Reste, au delà de la musique, à déterminer ce que fut la religion hésitante de Vieuxtemps. S’il professa sa vie durant une forme modérée de catholicisme, il se convertit au protestantisme pour son mariage et fut aussi reçu franc-maçon dans une loge parisienne du Grand Orient de France, les Amis philanthropes. Sa tombe algéroise ne comporte pas de croix. Il a composé  très peu de musique religieuse, contrairement à Berlioz ou Gounod, par exemple. Ses cendres, ou son corps, furent amenées d’Algérie à Verviers. Une foule très nombreuse suivit le corbillard, menée par Eugène Ysaÿe  qui fut son meilleur élève et qui tenait à la main son Guarnerius de 1741. 

Cela nous rappelle que Vieuxtemps, aura été également un collectionneur d’instruments, dont certains, prestigieux, qui lui furent offerts par des admirateurs. Vieuxtemps joua sur le Guarnerius (1798-1844) qui lui fut donné en 1844 pour son mariage et qu’il ne quitta plus. En Russie, on le gratifia plus tard de trois Stradivarius et d’un violoncelle Amati (Nicollò, 1596- 684). En 1853, à Vienne, il avait reçu un violon et un alto de Maggini (Giovanni Paolo, 1580-1632). Ces présents somptueux feraient aujourd’hui bien des envieux. Côté archet, Vieuxtemps joua presque toute sa vie avec un Tourte (François-Xavier, 1747-1835, grand spécialiste français). Il appréciait aussi Vuillaume, (Jean-Baptiste, 1798-1875), célébré luthier français, le seul à qui il acceptait de confier ses instruments pour leur entretien.

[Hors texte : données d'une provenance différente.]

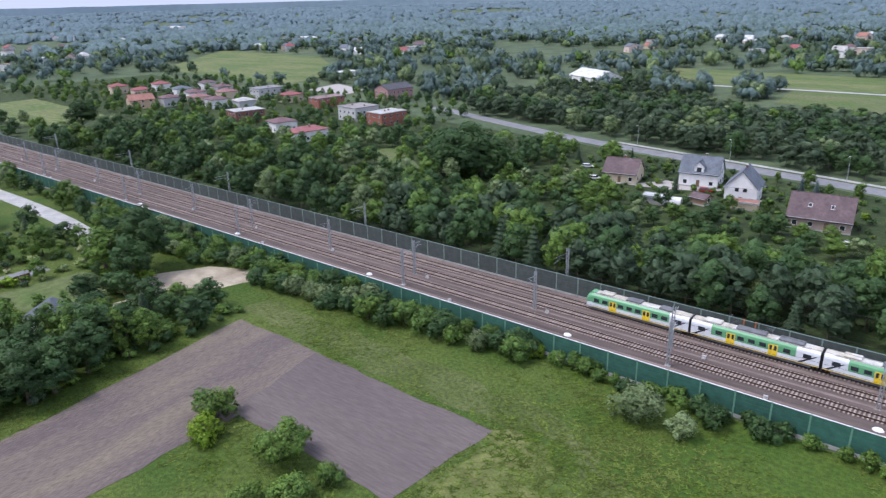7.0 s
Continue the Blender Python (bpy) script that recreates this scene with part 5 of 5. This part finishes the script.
pergola(75.1, 161.7, 20)
house(-80.3, 196.6, 10, 6, 4, 2.3, "flat", 0.2, GREY, (0.50, 0.52, 0.53), "low garden shed with a pale sheet roof", 1, (1, 1), chimneys=0, name="shed")
house(-68.6, 203.3, -15, 5, 4, 2.3, "gable", 0.9, (0.30, 0.20, 0.14), BROWN, "small brown timber garden shed", 1, (1, 1), chimneys=0, name="shed")
house(210.3, 261.8, 5, 5, 4, 2.4, "gable", 1.0, (0.42, 0.36, 0.28), DGREY, "small garden shed with a dark roof", 1, (1, 1), chimneys=0, name="shed")


def tarpaulin():
    t = thing("tarpaulin", pose(-194.4, -58, 0, 0, 0, 6), "blue tarpaulin hung along the barn wall", "tarpaulin")
    v = [(0.10 * math.sin(k * 1.7) + 0.5, -4 + k * 0.5, z) for z in (0.3, 2.6) for k in range(17)]
    v += [(x - 0.06, y, z) for x, y, z in v]
    f = [(k, k + 1, k + 18, k + 17) for k in range(16)] + [(k + 34, k + 51, k + 52, k + 35) for k in range(16)] + [(k + 17, k + 18, k + 52, k + 51) for k in range(16)]
    part("sheet", shape("sheet", v, f, paint("car", (0.03, 0.13, 0.42))), t)


tarpaulin()
patch("meadow_clearing", [(-208, 214), (-188, 207), (-168, 193), (-176, 184), (-198, 194)], M["lawn"], 0.05, "small sunlit clearing in the thicket", "clearing", 2, True)
patch("rough_strip", [(-118, 75), (-50, 73.5), (-38, 74), (-30, 66), (-26, 70), (-44, 80), (-90, 83), (-116, 82)], M["rough_grass"], 0.026, "yellowish uncut grass along the ploughed field", "grass", 3)


def speed_bump():
    b = thing("speed_bump", pose(-102.3, -33.2, 0.078, 0, 0, 2), "worn red and white speed bump across the side road", "speed bump")
    for k in range(7):
        col = M["concrete"] if k % 2 else paint("plaster", (0.40, 0.16, 0.12))
        part("segment", bevel_box("segment", -0.3, -1.75 + k * 0.5, 0, 0.3, -1.27 + k * 0.5, 0.05, col, 0.02), b)


speed_bump()
for px, py, ph in ((-121, 27, 7.5), (-123, 33, 8.5), (-120, 40, 8), (-124, 46, 8.5), (-119, 52, 7), (-126, 60, 7.5)):
    tree("spruce", "pine", px, py, ph, 2, 1.25, "in the row behind the ploughed field")

# ---- woods and gardens ----
# strip behind the far barrier: tall by the railway, low towards the gardens
# pine-dark leaves on broad crowns put the strip's shade into the colour
wood([(-132, 127), (22, 127), (22, 150), (-132, 154)], 4.7, [("broadleaf", "dark", 4), ("broadleaf", "pine", 4), ("broadleaf", "mid", 1), ("spruce", "pine", 0.5)], 8.5, 13, where="in the strip behind the noise barrier")
wood([(-132, 154), (22, 150), (22, 184), (-20, 188), (-45, 190), (-132, 202)], 5.2, MIXED + [("bush", "mid", 4)], 5.0, 7.2, where="in the strip behind the noise barrier", wide=1.35)
wood([(22, 126), (108, 125), (106, 140), (22, 142)], 4.6, [("broadleaf", "dark", 3), ("broadleaf", "pine", 3), ("spruce", "pine", 1), ("broadleaf", "mid", 2), ("broadleaf", "blossom", 0.6)], 7.5, 10.5, where="on the slope behind the noise barrier")
wood([(22, 142), (106, 140), (104, 150), (62, 164), (22, 180)], 5.4, GARDEN, 5.5, 8.5, where="on the slope behind the noise barrier", wide=1.25)
wood([(108, 125), (160, 126), (160, 146), (108, 146)], 5.4, [("spruce", "pine", 2), ("broadleaf", "dark", 3), ("bush", "bright", 1), ("bush", "mid", 2)], 5, 10, where="in a garden behind the noise barrier")
wood([(160, 127), (330, 127), (330, 215), (160, 215)], 5.8, GARDEN, 5, 9, where="in a suburban garden", wide=1.15)
wood([(22, 180), (62, 164), (104, 150), (160, 148), (160, 218), (22, 222)], 5.2, GARDEN, 5.5, 9.5, where="in a suburban garden", wide=1.2)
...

En résumé, la biographie dialoguée que vient de publier Agnès Briolle-Vieuxtemps fourmille de données précieuses. Elle situe, pièce après pièce, le réseau de sociabilité et les proximités musicales d’un compositeur qui sort de l’ombre. La musique française du XIXème siècle s’est trouvée empoussiérée pendant des décennies, d’une manière qui mériterait une étude, mais elle nous revient grâce à des passionné-e-s.